■ GIVEN PROBLEM:
Find the string "curve" in the listing and report every line that has it.

■ INFORMATION PROVIDED:

========

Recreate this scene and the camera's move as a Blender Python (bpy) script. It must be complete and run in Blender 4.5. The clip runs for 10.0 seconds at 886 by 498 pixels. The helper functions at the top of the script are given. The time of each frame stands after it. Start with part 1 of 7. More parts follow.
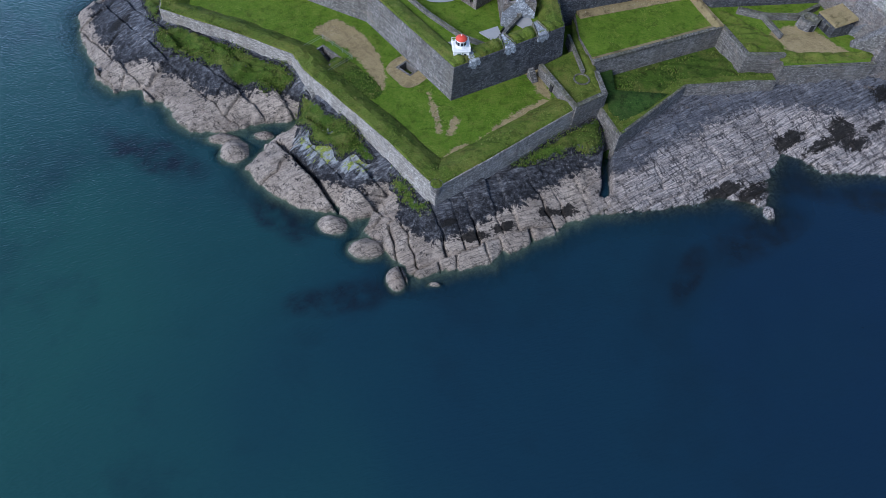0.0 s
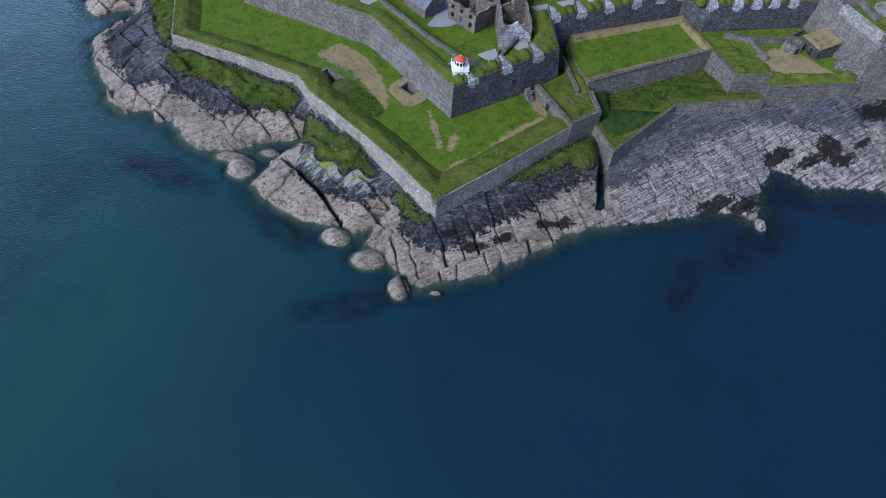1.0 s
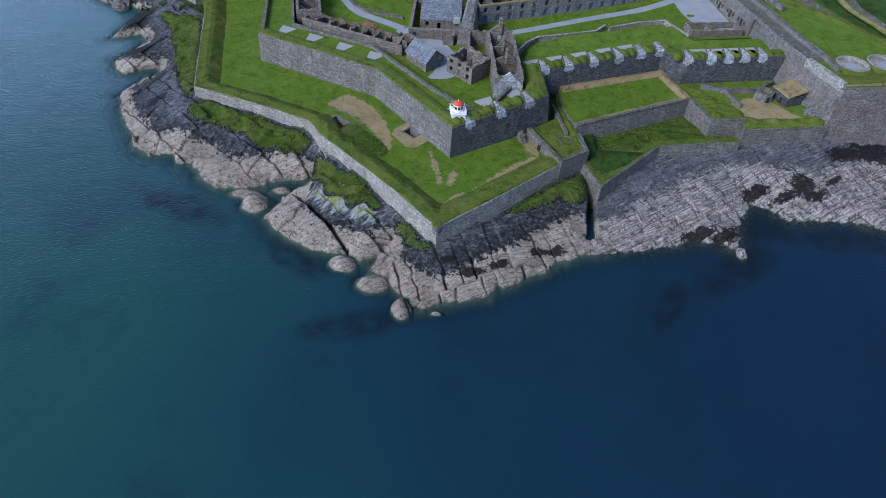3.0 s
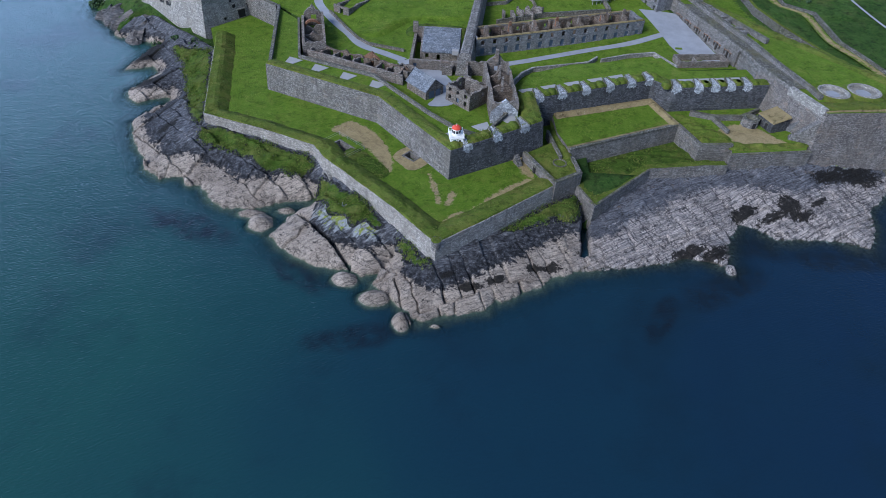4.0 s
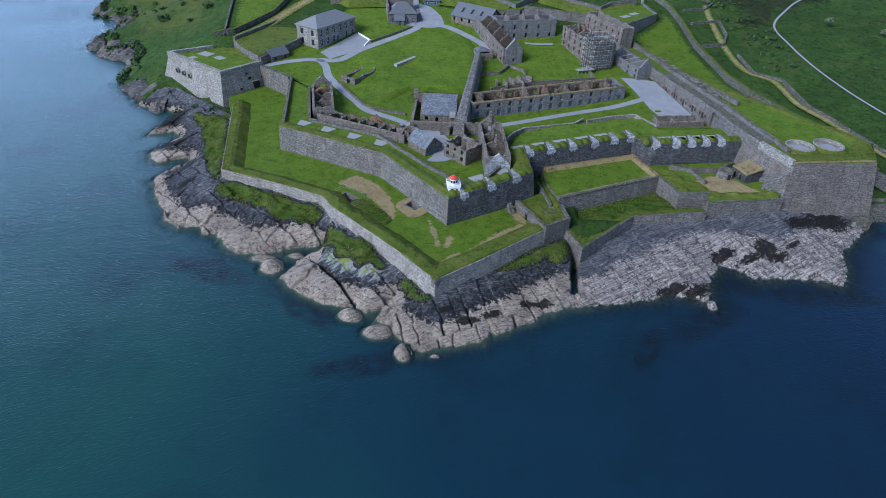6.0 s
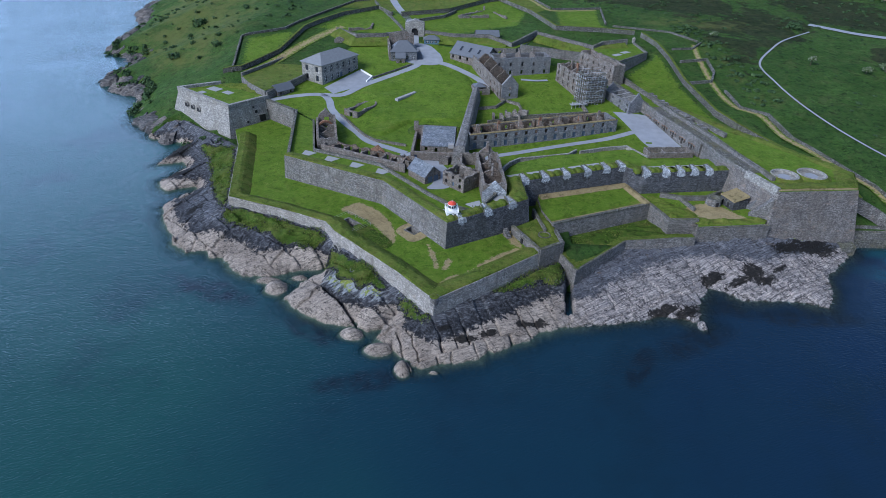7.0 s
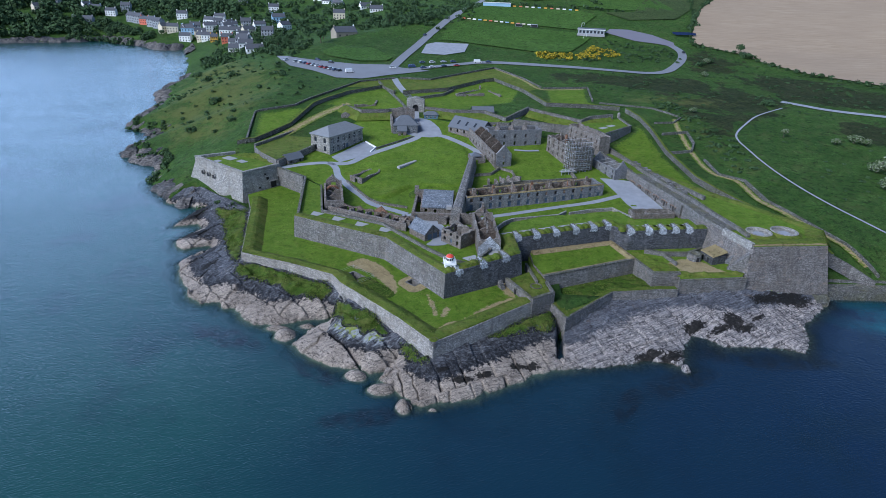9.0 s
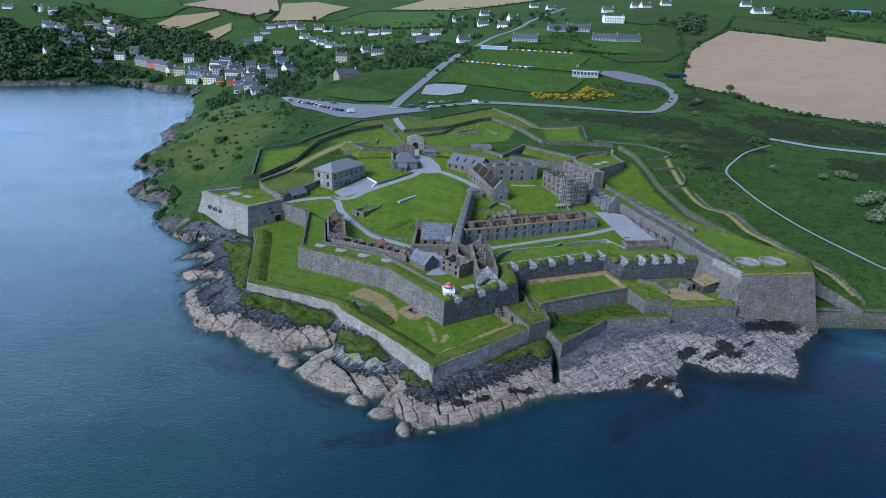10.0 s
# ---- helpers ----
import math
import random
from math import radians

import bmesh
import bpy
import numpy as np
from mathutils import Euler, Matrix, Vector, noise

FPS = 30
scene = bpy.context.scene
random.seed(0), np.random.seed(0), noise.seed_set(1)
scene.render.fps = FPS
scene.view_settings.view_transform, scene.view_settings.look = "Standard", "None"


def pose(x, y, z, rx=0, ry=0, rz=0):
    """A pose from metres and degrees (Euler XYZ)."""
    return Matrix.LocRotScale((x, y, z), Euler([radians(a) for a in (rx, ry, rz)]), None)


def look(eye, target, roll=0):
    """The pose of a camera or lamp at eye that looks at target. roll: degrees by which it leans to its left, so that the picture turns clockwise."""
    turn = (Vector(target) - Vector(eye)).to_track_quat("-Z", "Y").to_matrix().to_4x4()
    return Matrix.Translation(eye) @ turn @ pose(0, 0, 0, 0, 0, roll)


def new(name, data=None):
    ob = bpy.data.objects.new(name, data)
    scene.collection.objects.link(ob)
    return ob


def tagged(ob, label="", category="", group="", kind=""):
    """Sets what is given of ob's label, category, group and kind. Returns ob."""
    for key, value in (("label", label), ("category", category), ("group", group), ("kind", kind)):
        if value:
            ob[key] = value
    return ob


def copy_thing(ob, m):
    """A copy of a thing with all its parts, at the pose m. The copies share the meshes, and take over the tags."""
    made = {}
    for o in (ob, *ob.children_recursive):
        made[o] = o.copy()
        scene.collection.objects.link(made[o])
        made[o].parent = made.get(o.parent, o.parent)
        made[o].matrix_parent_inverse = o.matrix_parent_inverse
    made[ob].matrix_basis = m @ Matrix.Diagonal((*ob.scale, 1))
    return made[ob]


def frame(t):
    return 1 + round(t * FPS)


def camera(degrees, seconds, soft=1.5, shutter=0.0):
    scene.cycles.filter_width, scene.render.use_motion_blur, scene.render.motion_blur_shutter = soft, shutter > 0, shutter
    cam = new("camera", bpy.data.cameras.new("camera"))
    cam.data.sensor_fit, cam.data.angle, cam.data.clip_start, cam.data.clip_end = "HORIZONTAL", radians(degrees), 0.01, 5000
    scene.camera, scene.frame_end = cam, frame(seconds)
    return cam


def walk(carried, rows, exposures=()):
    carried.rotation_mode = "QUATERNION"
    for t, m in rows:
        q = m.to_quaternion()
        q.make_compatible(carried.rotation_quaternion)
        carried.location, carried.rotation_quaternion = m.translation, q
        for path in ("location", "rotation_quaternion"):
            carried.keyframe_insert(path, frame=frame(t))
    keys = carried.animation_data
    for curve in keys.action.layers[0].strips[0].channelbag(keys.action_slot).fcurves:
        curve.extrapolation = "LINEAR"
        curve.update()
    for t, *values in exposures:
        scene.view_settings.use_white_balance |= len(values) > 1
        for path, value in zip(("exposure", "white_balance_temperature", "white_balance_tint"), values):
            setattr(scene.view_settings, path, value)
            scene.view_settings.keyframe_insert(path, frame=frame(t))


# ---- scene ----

========

■ ANSWER TO THIS PROBLEM:
    for curve in keys.action.layers[0].strips[0].channelbag(keys.action_slot).fcurves:
        curve.extrapolation = "LINEAR"
        curve.update()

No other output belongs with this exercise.